Первым ему встретился Заяц. Это был не просто зверь, а существо, изглоданное памятью: он носил в груди дробь от прошлых охот и умел разговаривать с деревьями. Его длинные уши, дрожащие как антенны, уловили приближение существа, состоящего из хлебной плоти и непокорного духа.

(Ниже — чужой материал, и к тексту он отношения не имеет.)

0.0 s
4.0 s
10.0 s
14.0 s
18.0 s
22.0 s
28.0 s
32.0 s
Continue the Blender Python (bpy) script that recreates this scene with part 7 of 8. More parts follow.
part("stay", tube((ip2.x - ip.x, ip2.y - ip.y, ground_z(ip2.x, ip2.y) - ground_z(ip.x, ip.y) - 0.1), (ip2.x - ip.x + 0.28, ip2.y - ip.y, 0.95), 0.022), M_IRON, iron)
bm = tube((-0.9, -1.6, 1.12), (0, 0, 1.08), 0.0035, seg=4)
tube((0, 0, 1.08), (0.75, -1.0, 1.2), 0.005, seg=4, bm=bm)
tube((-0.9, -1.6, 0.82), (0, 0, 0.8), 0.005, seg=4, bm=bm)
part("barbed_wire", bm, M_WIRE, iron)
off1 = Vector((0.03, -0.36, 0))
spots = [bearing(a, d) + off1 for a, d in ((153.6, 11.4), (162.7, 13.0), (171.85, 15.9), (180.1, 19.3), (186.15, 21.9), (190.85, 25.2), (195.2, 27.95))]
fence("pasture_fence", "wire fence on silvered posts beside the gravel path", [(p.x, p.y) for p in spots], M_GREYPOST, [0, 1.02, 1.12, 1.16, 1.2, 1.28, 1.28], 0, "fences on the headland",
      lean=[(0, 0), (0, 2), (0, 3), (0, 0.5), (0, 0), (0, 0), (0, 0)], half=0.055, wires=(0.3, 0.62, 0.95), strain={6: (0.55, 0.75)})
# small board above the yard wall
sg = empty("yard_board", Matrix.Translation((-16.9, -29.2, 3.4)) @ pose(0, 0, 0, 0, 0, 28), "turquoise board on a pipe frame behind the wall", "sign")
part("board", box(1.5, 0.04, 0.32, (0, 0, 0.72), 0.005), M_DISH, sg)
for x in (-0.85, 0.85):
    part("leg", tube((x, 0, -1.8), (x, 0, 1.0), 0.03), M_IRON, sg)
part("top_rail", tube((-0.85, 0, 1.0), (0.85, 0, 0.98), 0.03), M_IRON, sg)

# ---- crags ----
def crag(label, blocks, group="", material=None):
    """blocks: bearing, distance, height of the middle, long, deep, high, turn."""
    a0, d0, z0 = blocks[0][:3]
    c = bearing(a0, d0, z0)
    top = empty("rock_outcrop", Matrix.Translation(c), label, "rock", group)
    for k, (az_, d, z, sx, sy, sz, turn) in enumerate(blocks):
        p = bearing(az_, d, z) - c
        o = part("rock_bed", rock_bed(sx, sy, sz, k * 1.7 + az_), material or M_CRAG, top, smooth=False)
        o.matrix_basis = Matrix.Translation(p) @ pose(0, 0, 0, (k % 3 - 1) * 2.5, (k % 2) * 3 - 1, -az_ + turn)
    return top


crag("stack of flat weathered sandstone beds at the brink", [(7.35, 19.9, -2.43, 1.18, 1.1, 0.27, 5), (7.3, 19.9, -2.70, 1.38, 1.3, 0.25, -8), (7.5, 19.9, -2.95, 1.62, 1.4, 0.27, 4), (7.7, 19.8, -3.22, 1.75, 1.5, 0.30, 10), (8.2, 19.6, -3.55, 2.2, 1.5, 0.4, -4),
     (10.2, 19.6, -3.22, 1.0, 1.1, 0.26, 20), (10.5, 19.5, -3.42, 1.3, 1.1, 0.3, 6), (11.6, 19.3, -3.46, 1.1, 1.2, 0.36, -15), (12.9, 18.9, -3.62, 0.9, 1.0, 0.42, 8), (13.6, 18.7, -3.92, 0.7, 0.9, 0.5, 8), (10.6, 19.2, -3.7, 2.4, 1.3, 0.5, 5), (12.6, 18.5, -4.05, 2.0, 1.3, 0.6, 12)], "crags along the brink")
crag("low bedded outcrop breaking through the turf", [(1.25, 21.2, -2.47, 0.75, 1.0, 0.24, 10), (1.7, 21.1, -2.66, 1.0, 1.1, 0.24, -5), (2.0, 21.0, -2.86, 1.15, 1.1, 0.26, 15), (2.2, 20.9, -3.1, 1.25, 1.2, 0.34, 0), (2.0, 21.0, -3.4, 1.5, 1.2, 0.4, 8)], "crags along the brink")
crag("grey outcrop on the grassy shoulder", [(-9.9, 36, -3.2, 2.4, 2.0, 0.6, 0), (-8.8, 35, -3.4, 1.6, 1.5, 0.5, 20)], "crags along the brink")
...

— Стой, — прошелестел Заяц голосом, каким ветер говорит с руинами. — Я съем тебя, ибо таков закон этой бесконечной войны между сытым и голодным.
Колобок остановился. Мгновение растянулось на целую вечность, как это бывает перед казнью. А затем он запел. Это была не просто песня — это было древнее заклинание, свиток Мелькиадеса, переложенный на ритм русской плясовой. Голос у него был не звонкий, а скорее шершавый, как наждачная бумага, которой чистят корабельные колокола. В нем слышался и скрип мельничных жерновов, и колыбельная, и похоронный марш одновременно.

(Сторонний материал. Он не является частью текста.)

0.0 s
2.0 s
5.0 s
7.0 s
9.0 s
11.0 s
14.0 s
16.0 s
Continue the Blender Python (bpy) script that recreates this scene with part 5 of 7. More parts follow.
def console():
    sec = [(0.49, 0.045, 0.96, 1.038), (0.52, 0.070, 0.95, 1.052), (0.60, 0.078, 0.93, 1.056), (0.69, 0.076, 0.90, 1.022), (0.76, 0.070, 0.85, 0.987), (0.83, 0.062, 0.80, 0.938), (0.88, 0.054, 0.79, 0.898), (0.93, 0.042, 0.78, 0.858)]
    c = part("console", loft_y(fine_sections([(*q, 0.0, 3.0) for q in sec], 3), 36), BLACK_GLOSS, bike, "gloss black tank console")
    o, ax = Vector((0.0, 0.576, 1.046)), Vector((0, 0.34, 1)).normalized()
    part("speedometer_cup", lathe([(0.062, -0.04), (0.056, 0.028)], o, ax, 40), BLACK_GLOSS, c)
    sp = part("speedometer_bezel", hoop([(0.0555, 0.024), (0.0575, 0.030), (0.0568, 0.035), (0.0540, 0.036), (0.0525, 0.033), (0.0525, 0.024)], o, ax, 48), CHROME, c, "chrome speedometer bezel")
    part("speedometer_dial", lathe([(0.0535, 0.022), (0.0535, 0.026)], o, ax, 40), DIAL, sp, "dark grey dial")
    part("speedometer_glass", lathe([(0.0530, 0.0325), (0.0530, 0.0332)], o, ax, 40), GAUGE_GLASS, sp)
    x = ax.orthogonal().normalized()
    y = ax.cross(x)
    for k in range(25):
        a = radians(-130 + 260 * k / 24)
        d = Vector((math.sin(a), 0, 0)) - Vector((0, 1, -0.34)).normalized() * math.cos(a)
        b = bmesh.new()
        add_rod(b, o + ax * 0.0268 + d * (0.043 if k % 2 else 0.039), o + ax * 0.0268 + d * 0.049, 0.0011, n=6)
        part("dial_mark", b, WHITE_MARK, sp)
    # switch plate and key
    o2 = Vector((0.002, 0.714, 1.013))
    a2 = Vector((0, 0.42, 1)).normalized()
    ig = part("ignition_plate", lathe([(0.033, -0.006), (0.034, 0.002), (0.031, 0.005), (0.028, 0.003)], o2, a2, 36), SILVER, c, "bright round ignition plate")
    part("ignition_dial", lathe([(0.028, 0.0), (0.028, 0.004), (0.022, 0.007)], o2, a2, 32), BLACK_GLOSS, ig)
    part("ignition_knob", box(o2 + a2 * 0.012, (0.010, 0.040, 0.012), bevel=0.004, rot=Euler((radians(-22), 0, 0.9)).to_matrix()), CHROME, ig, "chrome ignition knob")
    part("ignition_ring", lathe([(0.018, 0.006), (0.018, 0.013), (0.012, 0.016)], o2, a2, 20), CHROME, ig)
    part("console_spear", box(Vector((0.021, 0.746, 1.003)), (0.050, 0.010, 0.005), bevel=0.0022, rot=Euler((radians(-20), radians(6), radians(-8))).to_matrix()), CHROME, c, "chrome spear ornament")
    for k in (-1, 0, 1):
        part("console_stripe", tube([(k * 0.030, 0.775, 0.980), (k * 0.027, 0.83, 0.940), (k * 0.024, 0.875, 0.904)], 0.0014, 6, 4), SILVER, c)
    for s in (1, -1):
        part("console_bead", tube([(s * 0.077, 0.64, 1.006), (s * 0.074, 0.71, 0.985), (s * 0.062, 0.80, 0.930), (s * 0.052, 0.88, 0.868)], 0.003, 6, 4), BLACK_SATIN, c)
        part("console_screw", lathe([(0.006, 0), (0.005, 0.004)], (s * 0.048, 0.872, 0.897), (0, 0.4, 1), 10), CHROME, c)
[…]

— Я по сусекам скребён, на сметане мешён... Я от дедушки ушел, я от бабушки ушел...

И пока Заяц, пораженный не столько смыслом, сколько древней магией ритма, впадал в транс, похожий на оцепенение золотых рыбок в аквариуме Амаранты, Колобок исчез в зарослях лопуха, которые в тот год вымахали до размеров банановых плантаций.

То же повторилось с Волком. Только если Заяц был эхом прошлого, то Волк был голодом настоящего. Это был Волк, чья шерсть пахла пеплом и порохом, Волк, который устал выть на луну, ибо знал, что луна — это всего лишь мертвый камень, вращающийся по указу неумолимой механики небес. Колобок пропел ему свою арию, и в песне этой Волку почудился запах той единственной овцы, которую он не смог зарезать в молодости. Пока он встряхивал головой, прогоняя наваждение, беглец уже катился по руслу пересохшего ручья, где камни лежали, как неразорвавшиеся снаряды гражданской войны.

Медведь, существо из эпохи первоначального хаоса, попытался схватить его лапой. Но Колобок, ставший к тому времени уже почти мифическим существом, прошел сквозь эту лапу, как дождь проходит сквозь крону векового дуба. Медведь только вздохнул с той усталой мудростью, с какой вздыхал Хосе Аркадио, привязанный к каштану, понимая, что время — это круг, а не стрела.

И наконец, Лиса. Она явилась не как враг, а как родная душа, узнавшая в другом скитальце такую же неизлечимую болезнь одиночества. Мех ее блестел не лоснящимся жиром, а отблеском закатного солнца, которое видело уже миллионы таких трагедий. Она не угрожала. Она говорила о погоде, о влажности воздуха, о том, как сильно заросли тропы в этом году.

— Ты, должно быть, устал, — сказала Лиса голосом, напоминающим звук настраиваемого кларнета. — Твой маршрут пролег через три круга одиночества.
Спой мне свою песню, но спой ближе, потому что слух у меня, увы, поврежден взрывами на банановых плантациях, которых здесь никогда не было, но эхо которых я ношу в себе.

Колобок, завороженный этой последней, самой изысканной иллюзией, поверил. Он подкатился так близко, что почувствовал запах лисьего дыхания — это был запах архивной пыли и увядающих лилий. Он открыл рот, чтобы спеть в последний раз, и в то самое мгновение, когда звук «Я — Ко-ло-бок...» коснулся горячего лисьего нёба, челюсти сомкнулись.

Раздался хруст, похожий не на хруст костей, а на треск рассыпающегося пергамента. И в ту же секунду по небу Макондо пронесся невиданный ураган, вырывавший с корнем не только акации, но и саму память. Ибо написано было в пророчествах Мелькиадеса: «Первый в роду будет к дереву привязан, а последнего съедят муравьи... или Лиса, что в сущности одно и то же».

Потому что родам человеческим, скребущим по сусекам бытия, уготовано не второе пришествие на этой земле, а единственное, стремительное и круглое одиночество пути, заканчивающееся в чьей-то утробе, откуда нет и не будет возврата.